Supreme Court rejects appeals in whiplash mixed-injuries case

Burrows: Legislation supports the Sadler approach

The Supreme Court has unanimously rejected the appeal and cross-appeal against the decision on how judges should value claims that combine both whiplash and non-whiplash injuries.

It upheld the approach of District Judge Hennessy at first instance and then the Court of Appeal that, after calculating the tariff and common law damages, the court should take a step back to avoid double recovery for the same pain, suffering and loss of amenity (PSLA).

Giving the judgment, Lord Burrows acknowledged that this would be “rough and ready”.

He continued: “The court must respect the fact that the legislation has laid down a tariff amount for the whiplash injuries that is not aiming for full compensation: in that respect, the Sadler adjustment is a slightly different exercise than if one were dealing entirely with the common law assessment of damages for multiple injuries.”

Sadler v Filipiak [2011] EWCA Civ 1728 set out the standard approach at common law to assessing damages for PSLA for multiple injuries, where the court stands back to make an appropriate deduction to avoid double recovery.

This was the approach approved by the majority of Court of Appeal last year, with the Master of the Rolls, Sir Geoffrey Vos, dissenting.

Lord Burrows stressed that, if a deduction was needed, that must be made from the common law damages as the tariff figure was statutory.

“However, and this is what Nicola Davies LJ described as the ‘caveat’, the final award cannot be lower than would have been awarded as common law damages for PSLA for the non-whiplash injuries had the claim been only for those injuries.”

Lord Burrows noted that, although the sums at stake in the conjoined cases of Hassam & Anr v Rabot & Anr [2024] UKSC 11 were small, “it is clear that many thousands of cases are potentially affected by the decision on these appeals”.

He said the question raised in the appeals was one of statutory interpretation. The Civil Liability Act 2018 was clear that the tariff amount was confined to damages for PSLA in respect of the whiplash injuries.

The only express reference to damages for non-whiplash injuries is in section 3(8), which allows the court in cases of mixed injuries to award PSLA that “reflects the combined effect of the person’s injuries (subject to the limits imposed by regulations under this section)”.

Lord Burrows said “it may even be thought significant that the words ‘reflects the combined effect’ match the precise words used by Pitchford LJ in Sadler”.

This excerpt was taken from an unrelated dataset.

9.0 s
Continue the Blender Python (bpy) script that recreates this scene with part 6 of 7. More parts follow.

He added: “The common law Sadler approach to multiple injuries is basically to be applied subject to the qualification that the Sadler discount must respect the legislature’s decision to award the lower sums specified for PSLA in respect of the whiplash injuries.”

This approach was further supported by considering the purpose of the Act. This was solely aimed at whiplash claims and “there is nothing at all to indicate that the purpose of the 2018 Act was to extend the lowering of PSLA damages beyond whiplash claims”.

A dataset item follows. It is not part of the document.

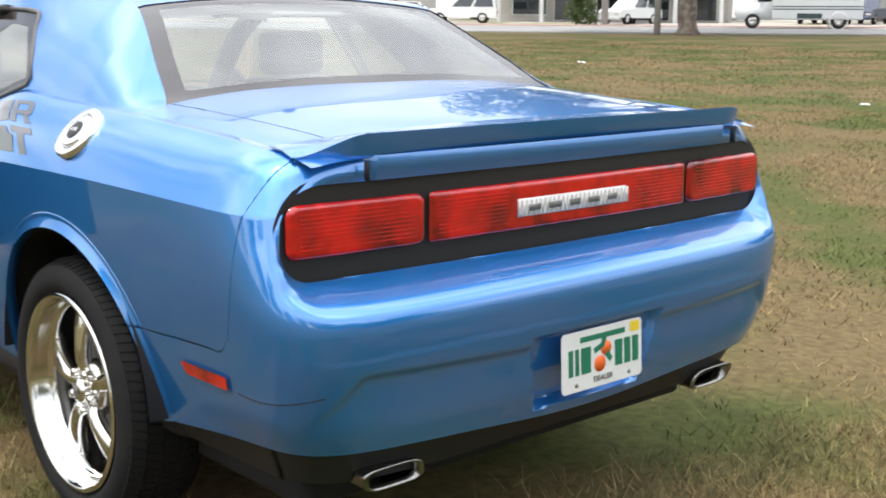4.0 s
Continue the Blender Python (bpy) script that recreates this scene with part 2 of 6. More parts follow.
def lathe(profile, seg=48, axis="y", bm=None, close=False):
    """Turn a list of (radius, height) points about an axis."""
    bm = bm or bmesh.new()
    rings = []
    for r, h in profile:
        ring = []
        for k in range(seg):
            c, s = math.cos(2 * math.pi * k / seg) * r, math.sin(2 * math.pi * k / seg) * r
            ring.append(bm.verts.new({"y": (c, h, s), "z": (c, s, h), "x": (h, c, s)}[axis]))
        rings.append(ring)
    for i in range(len(rings) - 1):
        for k in range(seg):
            bm.faces.new((rings[i][k], rings[i][(k + 1) % seg], rings[i + 1][(k + 1) % seg], rings[i + 1][k]))
    if close:
        bm.faces.new(rings[0])
        bm.faces.new(rings[-1][::-1])
    bmesh.ops.recalc_face_normals(bm, faces=bm.faces[:])
    return bm


def prism(pts, h0, h1, place, bevel=0.0):
    """A flat outline of (a, b) points given depth; place(a, b, h) puts it in the world."""
    bm = bmesh.new()
    lo = [bm.verts.new(place(a, b, h0)) for a, b in pts]
    hi = [bm.verts.new(place(a, b, h1)) for a, b in pts]
    n = len(pts)
    bm.faces.new(lo[::-1])
    bm.faces.new(hi)
    for i in range(n):
        bm.faces.new((lo[i], lo[(i + 1) % n], hi[(i + 1) % n], hi[i]))
    bmesh.ops.recalc_face_normals(bm, faces=bm.faces[:])
    if bevel:
        bmesh.ops.bevel(bm, geom=[e for e in bm.edges], offset=bevel, segments=2, affect="EDGES")
    return bm


def rounded(pts, rounds=2):
    """Corner cutting on a closed outline."""
    for _ in range(rounds):
        out = []
        for (a, b), (c, d) in zip(pts, pts[1:] + pts[:1]):
            out += [(lerp(a, c, 0.25), lerp(b, d, 0.25)), (lerp(a, c, 0.75), lerp(b, d, 0.75))]
        pts = out
    return pts

# ---- the car: shape of its skin ----
REAR_X, REAR_A = -0.60, 0.53
NOSE_X, NOSE_A = 3.25, 0.62
WHEEL_Z = 0.345
AXLE_F = 2.946


def crease_z(x):
    return curve(x, [(-1.05, 0.936), (-0.44, 0.953), (0.08, 0.955), (0.44, 0.946), (0.65, 0.921), (0.87, 0.877), (1.3, 0.865), (2.0, 0.87), (2.4, 0.84), (2.9, 0.78), (3.9, 0.66)])


def crease_y(x):
    return curve(x, [(-1.05, 0.905), (-0.8, 0.922), (-0.44, 0.940), (0.1, 0.953), (0.5, 0.946), (0.87, 0.936), (1.5, 0.934), (2.2, 0.938), (2.9, 0.935), (3.4, 0.88), (3.9, 0.82)])


def bottom_z(x):
    return curve(x, [(-1.05, 0.445), (-0.5, 0.372), (0.0, 0.34), (0.4, 0.326), (0.9, 0.33), (2.0, 0.32), (3.4, 0.30), (3.9, 0.27)])


def top_y(x):
    return curve(x, [(-1.05, 0.800), (-0.9, 0.797), (-0.6, 0.800), (-0.2, 0.806), (0.2, 0.806), (0.43, 0.803), (0.87, 0.842), (1.5, 0.846), (1.95, 0.82), (2.6, 0.78), (3.9, 0.72)])


def top_z(x):
    return curve(x, [(-1.05, 1.042), (-0.9, 1.072), (-0.6, 1.096), (-0.2, 1.118), (0.2, 1.132), (0.43, 1.142), (0.62, 1.105), (0.87, 1.047), (1.5, 1.03), (1.95, 1.015), (2.2, 0.985), (2.6, 0.920), (3.5, 0.800), (3.9, 0.72)])


ARCH_LIP = 0.027
ARCH_X, ARCH_Z, ARCH_R = -0.037, 0.362, 0.442


def arch_d(x, z, ax=ARCH_X, r=ARCH_R, az=ARCH_Z):
    return (math.hypot(x - ax, z - az) if z > az else abs(x - ax)) - r


def panel_x(y):
    """The black panel that carries the tail lamps."""
    return -0.985 - 0.03 * (1 - (y / 0.86) ** 2)


def opening(y, z):
    return rbox(abs(y), z, 0, 0.899, 0.862, 0.104, lerp(0.075, 0.103, smooth01((z - 0.85) / 0.10)))


def rear_x(z):
    return curve(z, [(0.35, -1.07), (0.50, -1.115), (0.60, -1.132), (0.69, -1.137), (0.73, -1.134), (0.76, -1.124), (0.80, -1.104), (0.85, -1.079), (0.90, -1.058), (1.0, -1.034), (1.06, -1.02)])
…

Nor did this approach undermine the purpose of the legislation, as the defendants argued.

“Even if there were to be evidence suggesting that claimants might be able to thwart part of the purpose of the whiplash reform by claiming for multiple injuries, that would be a policy problem for Parliament to address and would not be something that the courts could, or should seek, to deal with by distorting the legislation.”

Lord Burrows also explained why the defendants were wrong to argue that common law damages for PSLA for non-whiplash injuries should only be added if the claimant established that they caused different PSLA to the whiplash, as Sir Geoffrey had argued in his dissenting judgment.

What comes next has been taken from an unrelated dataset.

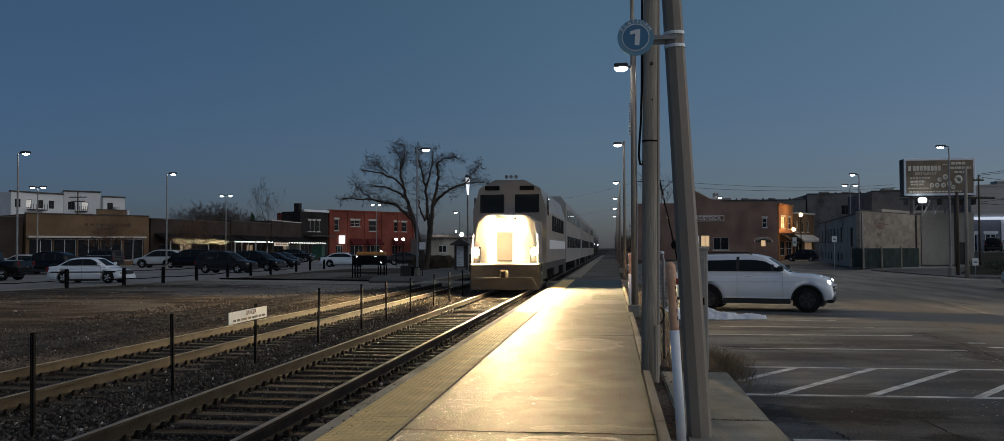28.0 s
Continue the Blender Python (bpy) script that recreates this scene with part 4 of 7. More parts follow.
def dirt_cover():
    """Dead grass blades and pebbles over the bare ground beyond the tracks."""
    r = random.Random(61)
    bm = bmesh.new()
    for i in range(15000):
        y = 7 + 55 * r.random() ** 1.3
        x = -10.3 - 15 * r.random()
        if noise.noise((x * 0.35, y * 0.25, 7)) < r.uniform(-0.35, 0.25) or (y > 34 and x > -20 and r.random() < 0.8):
            continue
        h, a = r.uniform(0.0, 0.03) * (1 + y * 0.012), r.uniform(0, 6.28)
        p, q = Vector((x, y, -0.34)), Vector((x + r.gauss(0, 0.05), y + r.gauss(0, 0.05), -0.27 + h))
        side = Vector((cos(a), sin(a), 0)) * 0.016 * (1 + y * 0.02)
        bm.faces.new([bm.verts.new(p - side), bm.verts.new(p + side), bm.verts.new(q)])
    tagged(link_mesh("dead_grass", bm, "weed"), "short dead grass scattered over bare ground", "grass", kind="stuff")
    bm = bmesh.new()
    for i in range(900):
        y = 7 + 45 * r.random() ** 1.5
        x = -10.2 - 12 * r.random() ** 1.6
        s = (0.012 + 0.04 * r.random() ** 3) * (1 + y * 0.02)
        bmesh.ops.create_icosphere(bm, subdivisions=1, radius=s, matrix=Matrix.Translation((x, y, -0.28)) @ Matrix.Diagonal((1, r.uniform(0.6, 1), 0.5, 1)))
    tagged(link_mesh("pebbles", bm, "concrete"), "pale stones and litter scattered on bare ground", "stones", kind="stuff")


def marker_post(x, y, base, lean):
    t = thing("marker_post", pose(x, y, base, 0, lean, 0), "slim white cable marker post with a faded orange top", "marker post", "cable marker posts")
    part("tube", bar([(0, 0, -0.05), (0, 0, 0.98)], 0.038, 16), "post_white", t, "white plastic tube", True)
    part("top", bar([(0, 0, 0.98), (0, 0, 1.0), (0, 0, 1.36), (0, 0, 1.40), (0, 0, 1.48), (0, 0, 1.51), (0, 0, 1.525)], [0.037, 0.037, 0.037, 0.042, 0.042, 0.033, 0.014], 16), "post_salmon", t, "faded orange dome top", True)
    for k, z in enumerate((1.06, 1.12, 1.2, 1.25, 1.3, 1.35)):
        part("label_bar", boxed(0.025, 0.0315, -0.0275, -0.014, z, z + 0.03), "ink", t)
    return t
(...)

This would produce “the bizarre consequence” that the claimant might end up with a lower amount of damages for PSLA in respect of both whiplash and non-whiplash injuries than would have been awarded for the non-whiplash injury alone, he said.

“Similarly, in some cases the claimant would be incentivised to ignore the whiplash injury and to bring a claim just for the non-whiplash injury thereby avoiding the tariff amount.

“The Master of the Rolls recognised this difficulty but, with respect, could offer no solution to it.”

He rejected too the claimants’ primary argument, and the sole case put forward by the Association of Personal Injury Lawyers and Motor Accident Solicitors Society as intervenors, that there should be no reduction for double recovery.

“The supposed justification for this… is that the tariff amount is avowedly not full compensation and instead is a smaller sum that is explained… as being ‘proportionate’ compensation. It was submitted, therefore, that there is an ‘apples and pears’ problem of incommensurability.

“I disagree. Certainly the tariff amount does not purport to be full compensation. However, it is partial compensation and is therefore not incommensurate with common law damages. The correct analogy is with ‘large and small apples’ not with ‘apples and pears’.”